* _DATA EXCERPT_:
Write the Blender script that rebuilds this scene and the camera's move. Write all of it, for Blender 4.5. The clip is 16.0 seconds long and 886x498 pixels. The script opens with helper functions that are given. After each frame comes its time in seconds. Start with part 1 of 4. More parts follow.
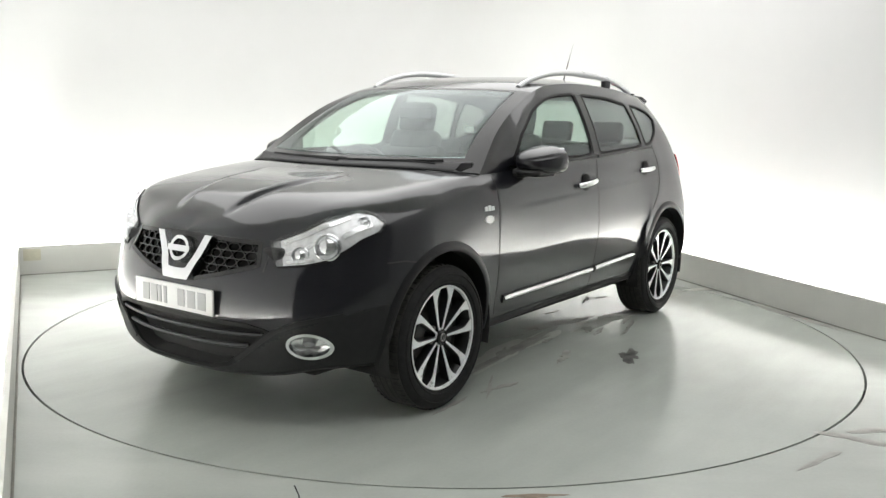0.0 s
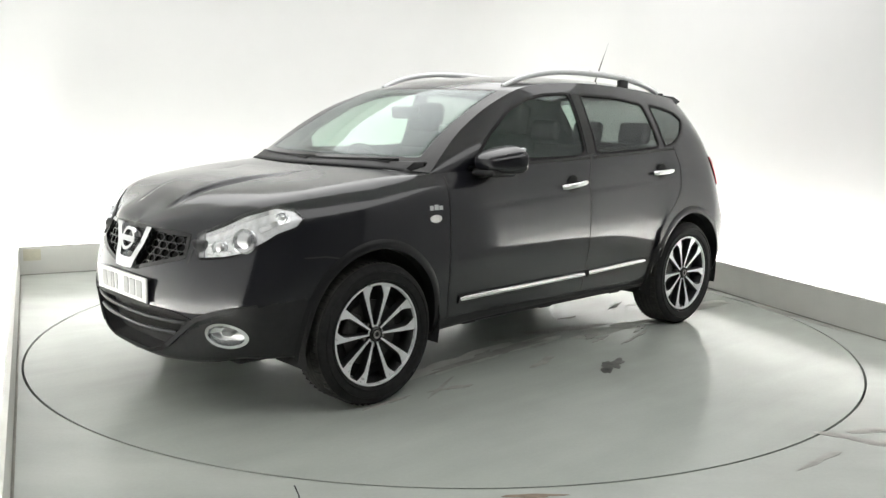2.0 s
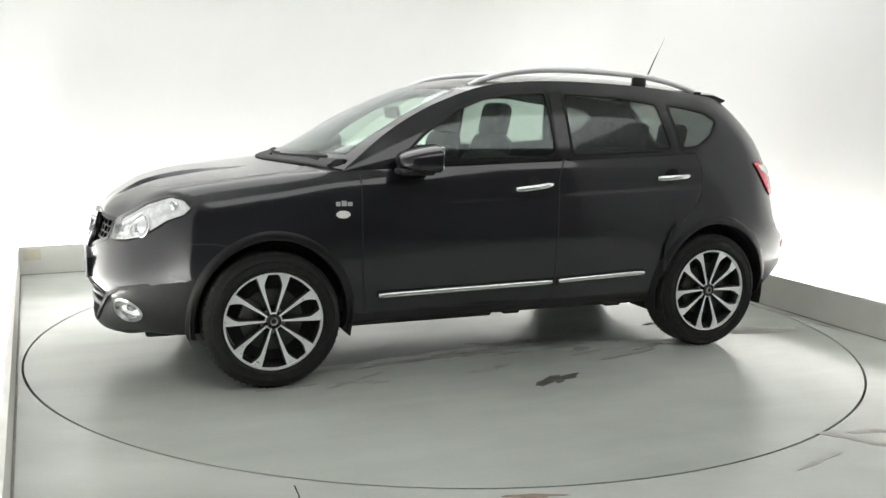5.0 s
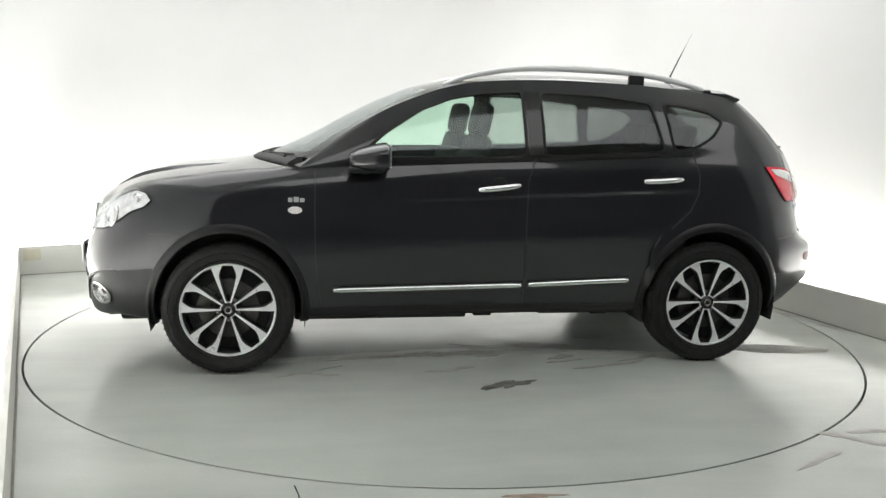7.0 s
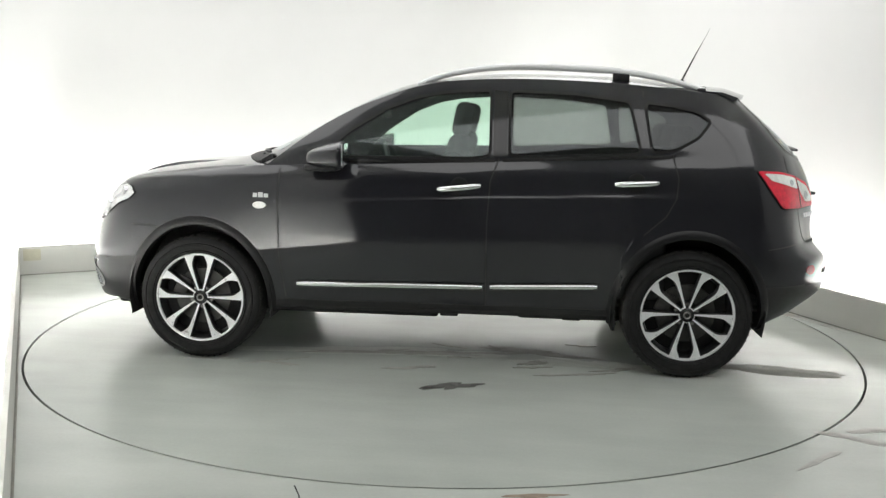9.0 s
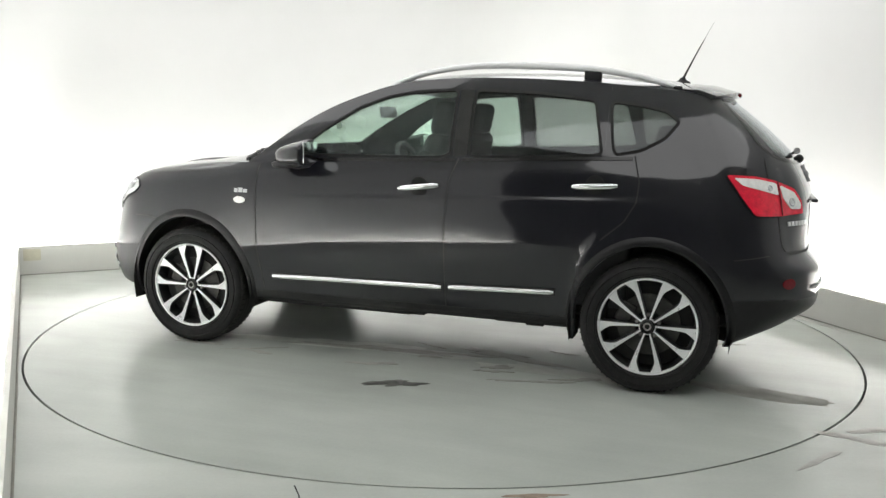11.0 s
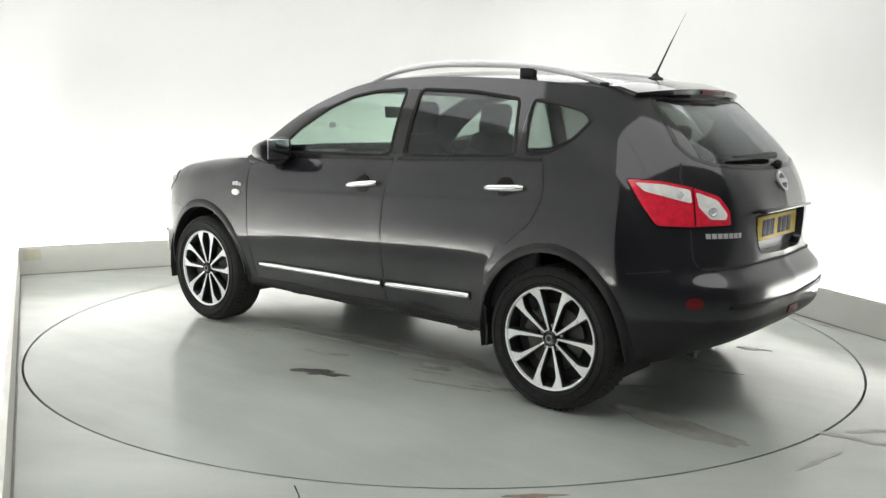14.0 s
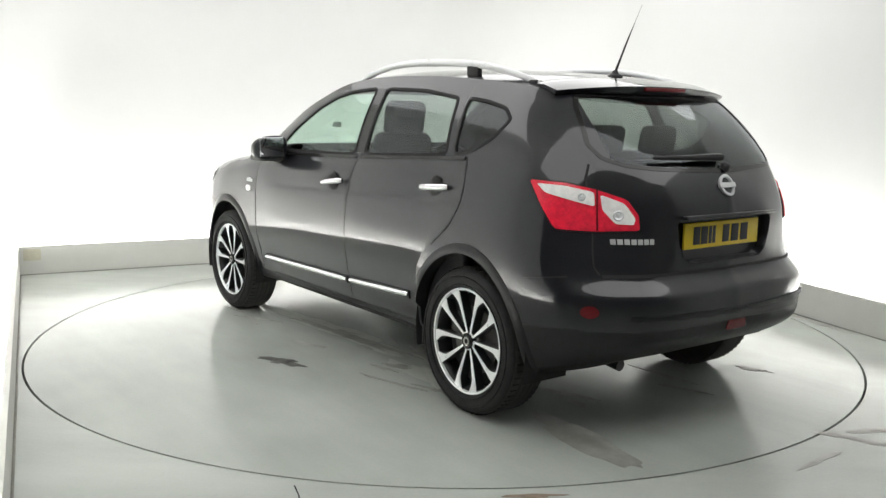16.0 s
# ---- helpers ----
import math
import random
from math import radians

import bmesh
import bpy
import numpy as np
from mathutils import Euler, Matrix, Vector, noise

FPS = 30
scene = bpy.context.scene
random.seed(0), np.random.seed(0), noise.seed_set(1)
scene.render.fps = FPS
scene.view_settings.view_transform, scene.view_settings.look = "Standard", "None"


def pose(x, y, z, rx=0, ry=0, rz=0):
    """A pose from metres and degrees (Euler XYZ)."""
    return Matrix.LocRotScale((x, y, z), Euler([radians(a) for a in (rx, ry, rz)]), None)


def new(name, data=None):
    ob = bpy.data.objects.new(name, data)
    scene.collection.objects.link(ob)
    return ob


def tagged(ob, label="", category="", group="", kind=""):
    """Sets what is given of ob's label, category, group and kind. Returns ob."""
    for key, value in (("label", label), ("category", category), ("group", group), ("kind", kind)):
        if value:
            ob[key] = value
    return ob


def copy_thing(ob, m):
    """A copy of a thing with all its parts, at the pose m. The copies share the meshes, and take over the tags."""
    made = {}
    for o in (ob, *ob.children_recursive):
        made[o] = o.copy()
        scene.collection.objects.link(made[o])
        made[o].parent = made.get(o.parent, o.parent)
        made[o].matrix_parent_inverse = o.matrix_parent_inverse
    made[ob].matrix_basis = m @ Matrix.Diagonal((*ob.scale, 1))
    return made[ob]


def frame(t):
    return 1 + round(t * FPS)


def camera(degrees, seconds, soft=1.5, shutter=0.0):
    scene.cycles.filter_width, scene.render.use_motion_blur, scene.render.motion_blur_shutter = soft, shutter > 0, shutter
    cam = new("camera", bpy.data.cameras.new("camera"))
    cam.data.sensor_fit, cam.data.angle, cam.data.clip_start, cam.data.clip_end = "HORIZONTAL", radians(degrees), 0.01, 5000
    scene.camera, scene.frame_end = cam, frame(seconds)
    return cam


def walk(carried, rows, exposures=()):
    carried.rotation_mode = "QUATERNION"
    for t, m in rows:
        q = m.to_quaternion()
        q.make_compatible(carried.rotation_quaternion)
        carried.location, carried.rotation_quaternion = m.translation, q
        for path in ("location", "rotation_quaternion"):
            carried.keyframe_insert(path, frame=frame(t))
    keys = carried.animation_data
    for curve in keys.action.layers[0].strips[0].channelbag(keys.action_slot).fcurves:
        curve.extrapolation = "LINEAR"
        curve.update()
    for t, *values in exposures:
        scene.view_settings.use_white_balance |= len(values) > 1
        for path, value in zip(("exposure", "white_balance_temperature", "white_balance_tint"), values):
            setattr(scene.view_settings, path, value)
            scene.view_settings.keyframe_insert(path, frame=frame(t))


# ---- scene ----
cam = camera(53.24, 16.0, soft=1.4)
EYE = (0.0, -5.544, 1.374)
CAM_POSE = Matrix.Translation(EYE) @ pose(0, 0, 0, 90 - 8.833, 0, 0.191) @ pose(0, 0, 0, 0, 0, 1.081)
walk(cam, [(0.0, CAM_POSE), (16.0, CAM_POSE)])

# ---- light ----
scene.view_settings.exposure = 0.12
world = bpy.data.worlds.new("hall_air")
world.use_nodes = True
world.node_tree.nodes["Background"].inputs[0].default_value = (0.9, 0.95, 1.0, 1)
world.node_tree.nodes["Background"].inputs[1].default_value = 0.03
scene.world = world
PANEL_GLOW = 1.95
# strength of the fill row added out of view over the entrance
FRONT_FILL = 1.8
STRIP_GLOW = 72.0


# ---- materials ----
def material(name, color, rough=0.5, metal=0.0, coat=0.0, vary=0.0, scale=8.0, bump=0.0, bump_scale=200.0,
             rough_vary=0.0, spec=0.5, stretch=(1, 1, 1)):
    """A procedural surface: two scales of noise move colour and roughness, a fine one gives relief."""
    m = bpy.data.materials.new(name)
    m.use_nodes = True
    nt = m.node_tree
    p = nt.nodes["Principled BSDF"]
    p.inputs["Base Color"].default_value = (*color, 1)
    p.inputs["Roughness"].default_value = rough
    p.inputs["Metallic"].default_value = metal
    p.inputs["Coat Weight"].default_value = coat
    p.inputs["Coat Roughness"].default_value = 0.045
    p.inputs["Specular IOR Level"].default_value = spec
    if vary or rough_vary or bump:
        tc = nt.nodes.new("ShaderNodeTexCoord")
        mp = nt.nodes.new("ShaderNodeMapping")
        mp.inputs["Scale"].default_value = stretch
        nt.links.new(tc.outputs["Object"], mp.inputs[0])
    if vary or rough_vary:
        n1 = nt.nodes.new("ShaderNodeTexNoise")
        n1.inputs["Scale"].default_value = scale
        n1.inputs["Detail"].default_value = 8
        n1.inputs["Roughness"].default_value = 0.65
        nt.links.new(mp.outputs[0], n1.inputs["Vector"])
        if vary:
            ramp = nt.nodes.new("ShaderNodeMapRange")
            ramp.inputs[1].default_value, ramp.inputs[2].default_value = 0.3, 0.7
            ramp.inputs[3].default_value, ramp.inputs[4].default_value = 1 - vary, 1 + vary
            mul = nt.nodes.new("ShaderNodeVectorMath")
            mul.operation = "SCALE"
            mul.inputs[0].default_value = color
            nt.links.new(n1.outputs[0], ramp.inputs[0])
            nt.links.new(ramp.outputs[0], mul.inputs["Scale"])
            nt.links.new(mul.outputs[0], p.inputs["Base Color"])
        if rough_vary:
            rr = nt.nodes.new("ShaderNodeMapRange")
            rr.inputs[1].default_value, rr.inputs[2].default_value = 0.3, 0.7
            rr.inputs[3].default_value, rr.inputs[4].default_value = rough - rough_vary, rough + rough_vary
            nt.links.new(n1.outputs[0], rr.inputs[0])
            nt.links.new(rr.outputs[0], p.inputs["Roughness"])
    if bump:
        n2 = nt.nodes.new("ShaderNodeTexNoise")
        n2.inputs["Scale"].default_value = bump_scale
        n2.inputs["Detail"].default_value = 4
        nt.links.new(mp.outputs[0], n2.inputs["Vector"])
        b = nt.nodes.new("ShaderNodeBump")
        b.inputs["Strength"].default_value = bump
        b.inputs["Distance"].default_value = 0.002
        nt.links.new(n2.outputs[0], b.inputs["Height"])
        nt.links.new(b.outputs[0], p.inputs["Normal"])
    return m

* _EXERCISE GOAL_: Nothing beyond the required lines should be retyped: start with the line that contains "ob = bpy.data.objects.new(name, data)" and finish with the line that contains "made[o].matrix_parent_inverse = o.matrix_parent_inverse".

* _RESPONSE_:
    ob = bpy.data.objects.new(name, data)
    scene.collection.objects.link(ob)
    return ob


def tagged(ob, label="", category="", group="", kind=""):
    """Sets what is given of ob's label, category, group and kind. Returns ob."""
    for key, value in (("label", label), ("category", category), ("group", group), ("kind", kind)):
        if value:
            ob[key] = value
    return ob


def copy_thing(ob, m):
    """A copy of a thing with all its parts, at the pose m. The copies share the meshes, and take over the tags."""
    made = {}
    for o in (ob, *ob.children_recursive):
        made[o] = o.copy()
        scene.collection.objects.link(made[o])
        made[o].parent = made.get(o.parent, o.parent)
        made[o].matrix_parent_inverse = o.matrix_parent_inverse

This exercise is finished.